The freedom to call someone incompetent, certainly.
But the freedom to brand someone a criminal and face no repercussions when you can’t even back up your claim that a crime occurred?
Lake claims Richer is trying to silence her
For nine months, Lake has gone all scorched earth on elections workers in general and Richer in particular, detailing the many fantastical ways in which this lifelong Republican set out to steal the election from the Republican nominee for governor.
She’s long on accusations but painfully short on anything approaching proof, which is why she lost her election challenge in court and every appeal thus far.
Still she rages on, pitching conspiracy theories (which is fine) and detailing Richer’s supposed criminal acts (which is not, once your claims are thrown out of court).
And, of course, raising copious amounts of cash.
Richer explains: Why I’m suing Kari Lake for defamation
Her attorneys say his lawsuit amounts to a SLAPP suit — a Strategic Lawsuit Against Public Participation.
Richer, they claim, is trying to illegally silence Lake.
As if anybody could.
Ignore the consequences of false speech?
Defamation suits come with a high bar, but Team Lake says Richer shouldn’t even be allowed his day in court to present his case to a judge — to show how her falsehoods have harmed him and his family.
“This case presents an important opportunity for the Court to carry out the core purpose of Arizona’s recently amended Anti-SLAPP statute to prevent public officials from using private litigation as a means to punish and prevent speech on political issues that should be considered as part of the open public discourse guaranteed by the United States and Arizona Constitutions,” her attorneys wrote.
Whether Lake is telling the truth?

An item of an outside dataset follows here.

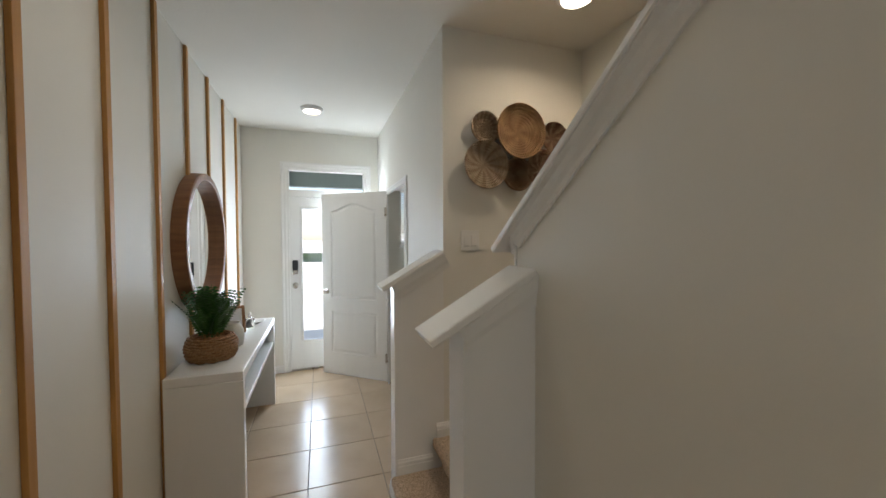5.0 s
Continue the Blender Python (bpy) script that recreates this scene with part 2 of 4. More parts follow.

That’s irrelevant, they tell us.
As apparently are the consequences of Lake’s words on Richer’s wife and children.
“‘False’ speech is not at issue here,” Lake’s lawyers say, “only the type of speech that ‘may well include vehement, caustic, and sometimes unpleasantly sharp attacks on government and public officials’ that the U.S. Supreme Court has specifically said must be protected.”
Is that what we’re calling it now, when Lake calls the guy a crook?